[Supplied information start]

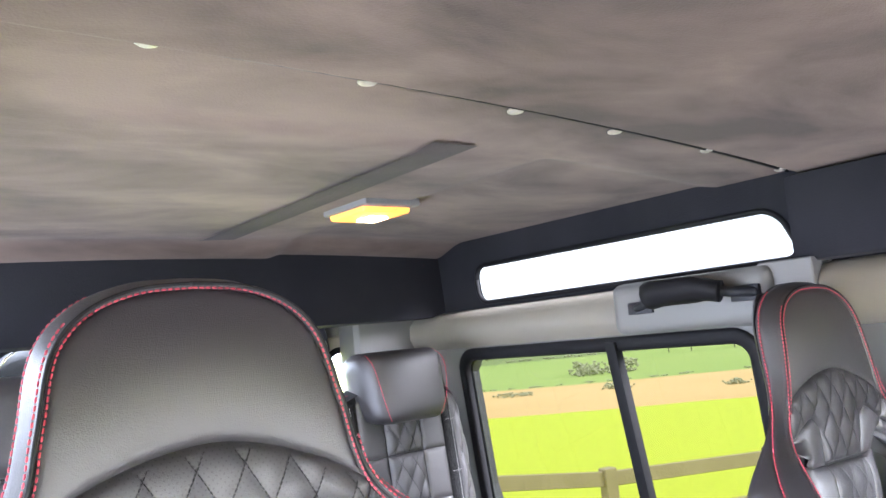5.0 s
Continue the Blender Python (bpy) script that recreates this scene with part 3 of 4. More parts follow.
        for i, m in enumerate(steps):
            for j in range(m + (i == 3)):
                w = j / m
                t = cuts[i] * (1 - w) + cuts[i + 1] * w
                wide = (cuts[i + 1] - cuts[i]) * depth
                near = np.minimum(w, 1 - w) * wide
                bulge = swell * smoothstep(t, -0.05, 0.72) - 0.014 * smoothstep(t, 0.93, 1.0)
                v = ev + 0.004 + (back_v - ev - 0.004) * t
                q = 0.0022 * (1 - np.exp(-near / 0.004)) if i in (0, 1) else 0 * t
                if i == 2:
                    fall = np.clip(near / 0.008, 0, 1) * smoothstep(1.40 - edge[:, 1], 0, 0.02)
                    a1, b1 = (v - back_v) / 0.046 + dist / 0.066, (v - back_v) / 0.046 - dist / 0.066
                    q = 0.001 + fall * 0.0036 * (np.abs(np.sin(np.pi * a1)) ** 0.6 * np.abs(np.sin(np.pi * b1)) ** 0.6)
                if i == 3:
                    q = 0.004 * math.sin(math.pi * w)
                turn = smoothstep(t, 0.0, 0.45)[:, None]
                out = sided(edge * (1 - turn) + hull * turn - nrm * (bulge + q)[:, None], s)
                if abs(out[0, 0]) < 0.04:
                    out[0, 0] = 0
                rows.append(np.stack([out[:, 0], v, out[:, 1]], 1))
            marks.append(len(rows) - (i == 3))
        rows = np.array(rows)
        uv = np.stack([np.stack([r[:, 1], dist], 1) for r in rows])

        def strip_of(name, r0, r1, c0, c1, mat):
            sub, su = rows[r0:r1, c0:c1], uv[r0:r1, c0:c1]
            if s == -1:
                sub, su = sub[::-1], su[::-1]
            loft(name, sub, mat, seat, uvs=su.reshape(-1, 2))
        strip_of("flank_front", 0, marks[2] + 1, 0, len(edge), M_LEATHER)
        strip_of("flank_back", marks[2], marks[3] + 1, 0, kq + 1, M_LEATHER)
        strip_of("flank_quilt", marks[2], marks[3] + 1, kq, len(edge), M_PERFDARK)
        sewn = []
        for sign in (1, -1):
            for line in range(-60, 61):
                run = []
                for c in range(kq, len(edge)):
                    vs = rows[marks[2]:marks[3] + 1, c, 1]
                    v = back_v[c] + 0.046 * (line - sign * dist[c] / 0.066)
                    if vs[0] + 0.003 < v < vs[-1] - 0.003:
                        run.append([np.interp(v, vs, rows[marks[2]:marks[3] + 1, c, ax]) for ax in range(3)])
                        run[-1][0] += 0.0008 * s
                if len(run) > 2:
                    sewn.append(np.array(run))
        stitches("flank_stitching", sewn, M_BLACK, seat, 0.0036, 0.0014, 0.0009)
        strip_of("back_cord", marks[3], len(rows), 0, len(edge), M_LEATHER)
        stitches("red_edge_stitching", [lines_3d(sided(rim_in[:k], s), 0.0035)], M_RED, seat, 0.0044, 0.0016, 0.0010)
        tube("edge_piping", lines_3d(sided((rim_in - nrm * 0.0042)[:k], s), 0.0030), 0.0019, M_BLACK, seat)
        # red lines along the flank: one beside the front edge, one down its middle, one at the back
        out_n = np.stack([-nrm[:, 0] * s, 0 * nrm[:, 0], -nrm[:, 1]], 1)
        keep = edge[:, 1] < 1.70
        stitches("red_outer_stitching", [lines_3d(sided((rim_in - nrm * 0.0085)[int(np.argmax(edge[:, 1] < (1.56 if s == 1 else 1.68))):k], s), 0.0036)], M_RED, seat, 0.0045, 0.0018, 0.0010)
        stitches("red_flank_stitching", [(rows[marks[1]] + out_n * 0.0012)[keep]], M_RED, seat, 0.0045, 0.0018, 0.0011)
        tube("seam_cord", (rows[marks[2]] + out_n * 0.0004)[kq:], 0.0011, M_BLACK, seat)
        low = edge[:, 1] < 1.40
        stitches("red_back_stitching", [(rows[marks[3] + 2] + out_n * 0.0012)[low]], M_RED, seat, 0.0045, 0.0018, 0.0010)
        for row in (3, 6):
            stitches("red_bolster_edge_stitching", [(rows[row] + out_n * 0.0015)[k:]], M_RED, seat, 0.0045, 0.0018, 0.0010)
        # the short cross seam where the bolster's cover begins
        tube("cross_seam", rows[3:marks[1], k] + out_n[k] * 0.0008, 0.0013, M_BLACK, seat)
    # back shell, dished round the two openings
    def back_form(u, z):
        ue = np.interp(z, edge[::-1, 1], edge[::-1, 0]) + 1e-3
        dish = 0.050 * np.exp(-(((np.abs(u) - core[0] - 0.01) / 0.12) ** 4 + ((z - core[1]) / 0.11) ** 4))
        return np.interp(z, *BACK_TABLE) + (0.045 + 0.04 * smoothstep(z, 1.1, 1.3) * smoothstep(1.55 - z, 0, 0.1)) * (1 - np.clip(np.abs(u - seat_shift(z)) / ue, 0, 1) ** 3) - dish
    sh = hull - nrm * (swell - 0.014)[:, None]
    sh[0, 0] = 0
    shell = np.vstack([sided(sh, 1), sided(sh, -1)[::-1][:-1]])
    open_b = [(h.mean(0) + (h - h.mean(0)) * 1.14) * (k, 1) for k, (_, h) in holes.items()]
    panel("back_shell", [shell] + open_b, back_form, M_LEATHER, seat, 0, 0.02, 0.012, sink=0, flip=True)

    # ---- lower squab: tweed, quilted strip, quilted bolsters ----
    rows_z = [1.050, 0.917, 0.803, 0.690, 0.600]
    for i in range(4):
        a, b = rows_z[i], rows_z[i + 1]
        st = shifted([(-0.052, a), (0.052, a - 0.002), (0.046, b), (-0.046, b)])
        row_pad = shifted([(-0.157, a), (0.157, a), (0.153, b), (-0.153, b)])
        q = (0.044, 0.086, -0.027, 1.001 if i == 0 else a - 0.049)
        panel("squab_strip", st, seat_form, M_PERF, seat, 0.012, 0.014, 0.004, quilting(*q, 0.0030, 0.55), sink=0.0022, pad=row_pad)
        stitches("strip_stitching", quilt_lines(st, *q, 0.0016, puff=0.012, rim=0.014, pad=row_pad, drop=0.0011), M_BLACK, seat, 0.0032, 0.0014, 0.0007)
        for s in (1, -1):
            tw = shifted(np.array([(0.053, a), (0.10, a), (0.162, a - 0.002), (0.158, b), (0.10, b), (0.047, b)]) * (s, 1))
            panel("tweed_panel", tw, seat_form, M_TWEED, seat, 0.011, 0.014, 0.004, sink=0.003, pad=row_pad)

            def on_pad(line):
                p = resample(shifted(np.array(line) * (s, 1)), 0.003)
                return on_form(seat_form, p[:, 0], p[:, 1], 0.0004 + 0.011 * (1 - np.exp(-edge_distance(row_pad, p) / 0.014)))
            stitches("white_check_stitching", [on_pad([(0.118, a - 0.002), (0.114, (a + b) / 2), (0.112, b + 0.002)])], M_WHITE, seat, 0.0032, 0.0036, 0.0007)
            zc = a - 0.066
            stitches("pink_check_stitching", [on_pad([(0.056, zc), (0.10, zc), (0.150, zc + 0.004)])], M_PINK, seat, 0.0030, 0.0026, 0.0007)
    seams = {1: [(0.206, 1.105), (0.213, 1.060), (0.211, 0.990), (0.211, 0.930), (0.213, 0.880), (0.208, 0.840), (0.194, 0.800), (0.179, 0.760), (0.156, 0.705)],
             -1: [(-0.204, 1.118), (-0.206, 1.080), (-0.222, 1.040), (-0.243, 1.000), (-0.255, 0.950), (-0.263, 0.890), (-0.258, 0.840), (-0.244, 0.800), (-0.206, 0.705)]}
    for s in (1, -1):
        seam = smooth_curve(seams[s], 6)
        i0 = 0.125 if s == 1 else -0.177
        inner = np.array([(i0, 0.70), (i0 - 0.001, 0.80), (i0, 0.92), (i0 + 0.002 * s, 1.00), (i0 + 0.004 * s, 1.045), (i0 + 0.030 * s, 1.078)])
        bol = np.vstack([seam, smooth_curve(inner, 5)])
        q = (0.029, 0.071, 0.174 if s == 1 else -0.224, 0.968)
        panel("bolster_quilt", bol, seat_form, M_PERF, seat, 0.010, 0.012, 0.0034, quilting(*q, 0.0046, 0.6), squash=2.2, sink=0.002)
        stitches("bolster_stitching", quilt_lines(bol, *q, 0.0010, puff=0.010, rim=0.012, squash=2.2, drop=0.0012, clear=0.012), M_BLACK, seat, 0.0032, 0.0014, 0.0008)
        stitches("red_bolster_stitching", [lines_3d(seam + (0.0015 * s, 0), 0.0050)], M_RED, seat, 0.0044, 0.0016, 0.0010)
        rim_c = sided(edge + nrm * (-0.004 + 0.012 * smoothstep(edge[:, 1], 1.10, 1.165 if s == 1 else 1.24))[:, None], s)
        rim_c = rim_c[(rim_c[:, 1] < (1.165 if s == 1 else 1.240)) & (rim_c[:, 1] > 0.705)]
        cov = np.vstack([(seam + (0.003 * s, 0))[::-1], [(0.232, 1.135), (0.252, 1.158)] if s == 1 else [(-0.228, 1.154), (-0.271, 1.203)], rim_c])
        panel("bolster_cover", cov, seat_form, M_COVER, seat, 0.016, 0.026, 0.005, sink=0.001)
        tube("seam_cord", lines_3d(seam, -0.001, step=0.008), 0.0034, M_LEATHER, seat)
        tube("seam_cord", lines_3d(smooth_curve(inner, 5), 0.0, step=0.008), 0.0032, M_LEATHER, seat)
    # seat base below the squab
    part("seat_base", box_bm(-0.23, 0.21, -0.42, 0.02, 0.40, 0.585, 0.03, 3), M_LEATHER, seat)
    part("seat_box", box_bm(-0.24, 0.22, -0.36, 0.05, 0.335, 0.398, 0.01), M_DARK, seat)
    return seat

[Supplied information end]

**Exercise details:**
Leave the pictures out and reproduce exactly the lines from the top of the listing above through the line with "uv = np.stack([np.stack([r[:, 1], dist], 1)".

**Exercise response:**
5.0 s
Continue the Blender Python (bpy) script that recreates this scene with part 3 of 4. More parts follow.
        for i, m in enumerate(steps):
            for j in range(m + (i == 3)):
                w = j / m
                t = cuts[i] * (1 - w) + cuts[i + 1] * w
                wide = (cuts[i + 1] - cuts[i]) * depth
                near = np.minimum(w, 1 - w) * wide
                bulge = swell * smoothstep(t, -0.05, 0.72) - 0.014 * smoothstep(t, 0.93, 1.0)
                v = ev + 0.004 + (back_v - ev - 0.004) * t
                q = 0.0022 * (1 - np.exp(-near / 0.004)) if i in (0, 1) else 0 * t
                if i == 2:
                    fall = np.clip(near / 0.008, 0, 1) * smoothstep(1.40 - edge[:, 1], 0, 0.02)
                    a1, b1 = (v - back_v) / 0.046 + dist / 0.066, (v - back_v) / 0.046 - dist / 0.066
                    q = 0.001 + fall * 0.0036 * (np.abs(np.sin(np.pi * a1)) ** 0.6 * np.abs(np.sin(np.pi * b1)) ** 0.6)
                if i == 3:
                    q = 0.004 * math.sin(math.pi * w)
                turn = smoothstep(t, 0.0, 0.45)[:, None]
                out = sided(edge * (1 - turn) + hull * turn - nrm * (bulge + q)[:, None], s)
                if abs(out[0, 0]) < 0.04:
                    out[0, 0] = 0
                rows.append(np.stack([out[:, 0], v, out[:, 1]], 1))
            marks.append(len(rows) - (i == 3))
        rows = np.array(rows)
        uv = np.stack([np.stack([r[:, 1], dist], 1) for r in rows])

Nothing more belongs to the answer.